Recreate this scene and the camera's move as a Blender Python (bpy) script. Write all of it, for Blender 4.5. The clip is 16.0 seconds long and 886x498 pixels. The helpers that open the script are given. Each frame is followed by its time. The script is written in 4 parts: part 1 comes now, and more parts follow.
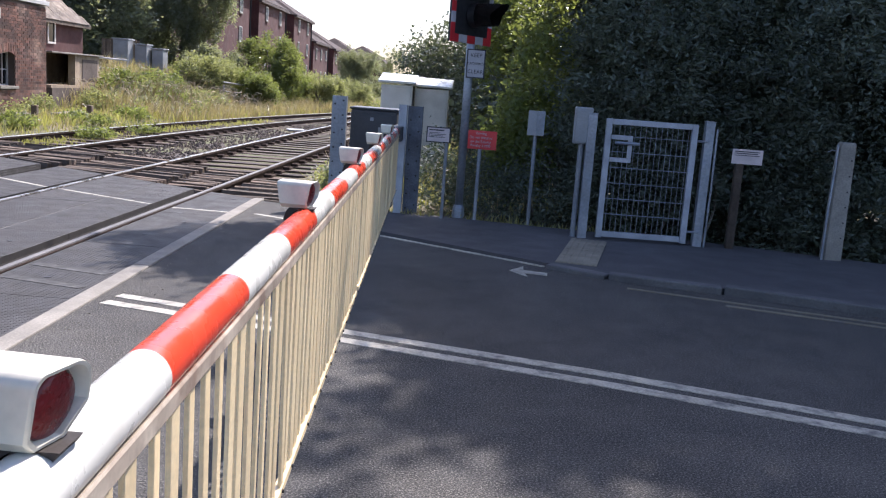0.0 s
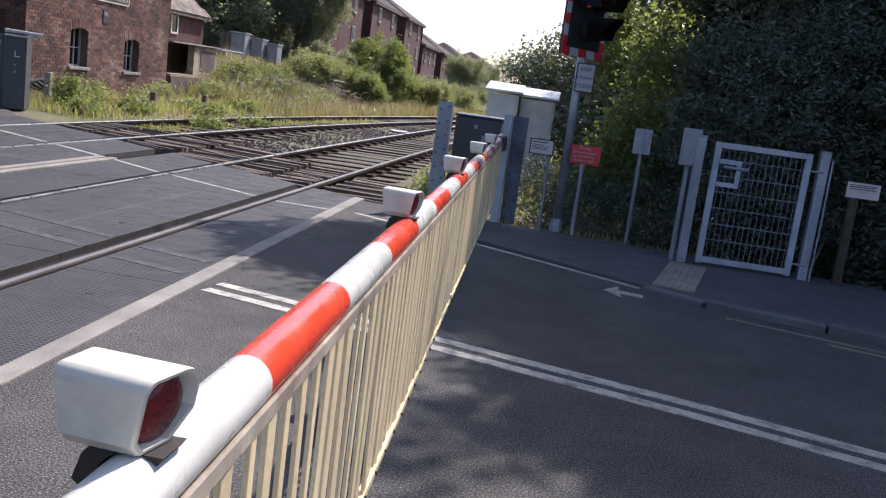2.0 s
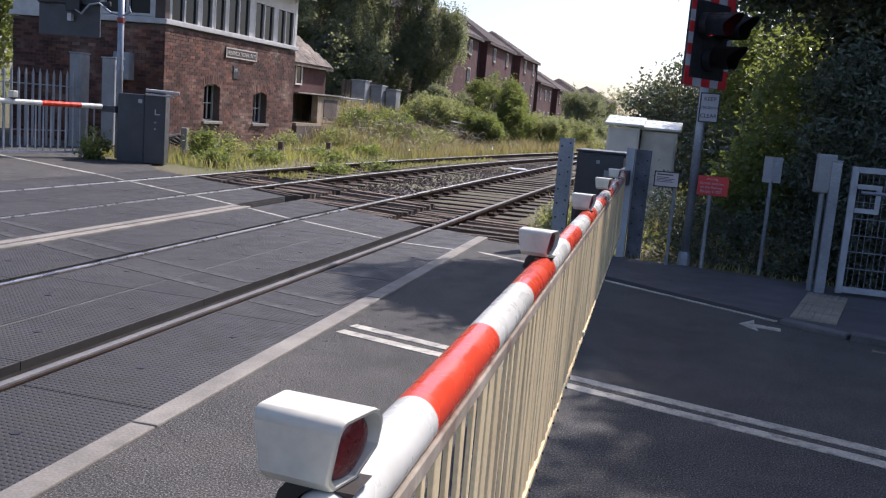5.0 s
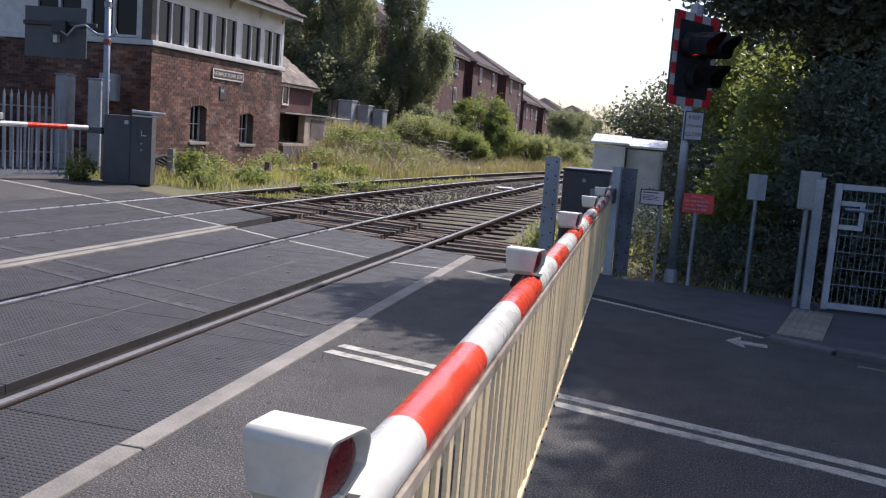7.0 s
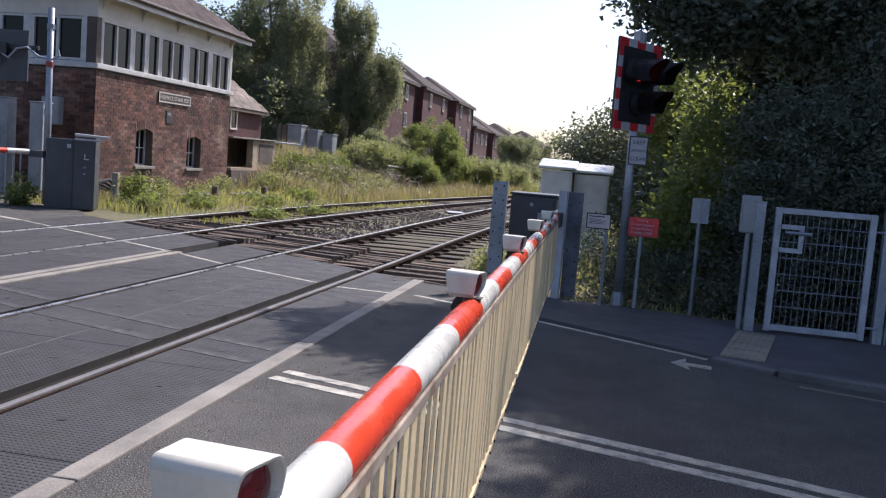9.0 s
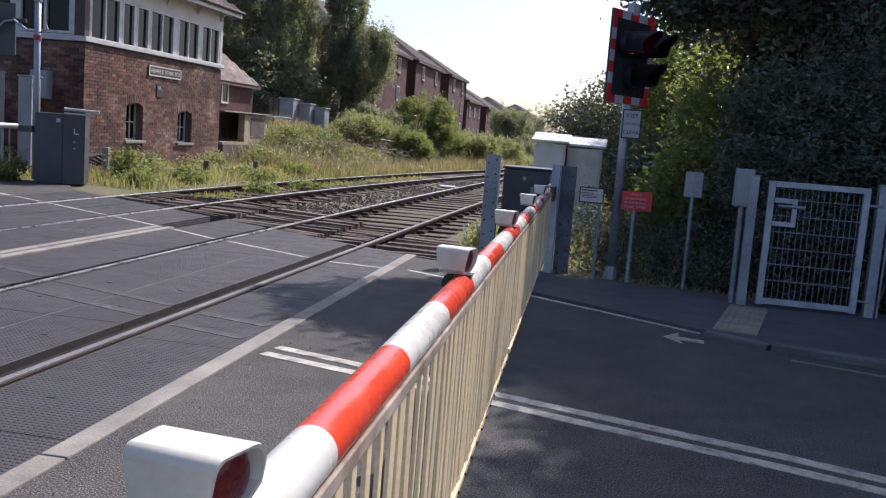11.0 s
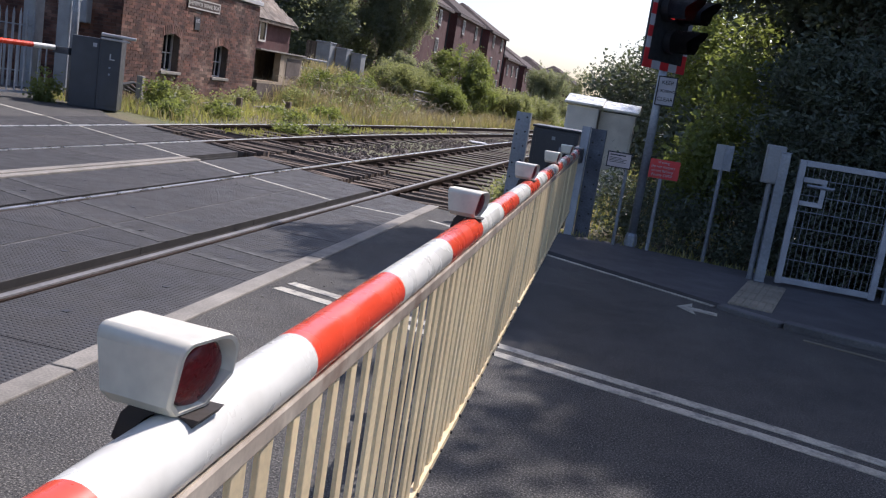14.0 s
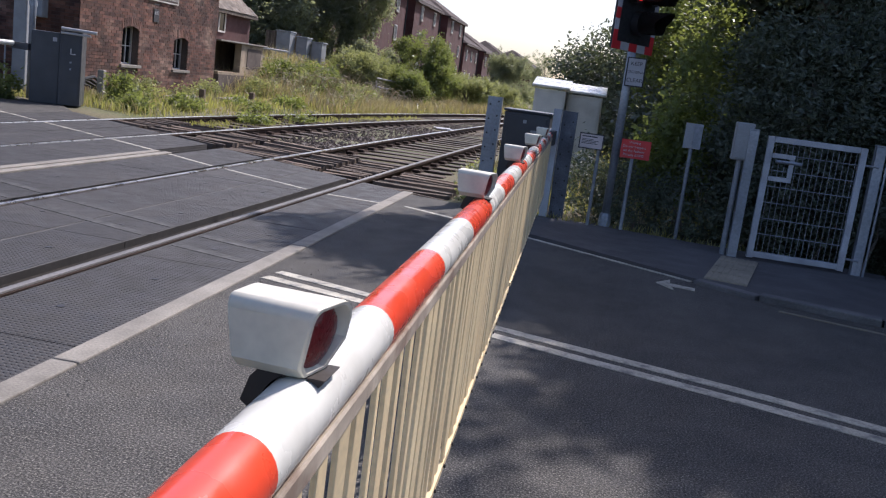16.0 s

========================================================================

▶ [Description of the task]: Leave out the pictures and reproduce the rest of the listing exactly.

▶ [Solution to the problem]:
Recreate this scene and the camera's move as a Blender Python (bpy) script. Write all of it, for Blender 4.5. The clip is 16.0 seconds long and 886x498 pixels. The helpers that open the script are given. Each frame is followed by its time. The script is written in 4 parts: part 1 comes now, and more parts follow.
0.0 s
2.0 s
5.0 s
7.0 s
9.0 s
11.0 s
14.0 s
16.0 s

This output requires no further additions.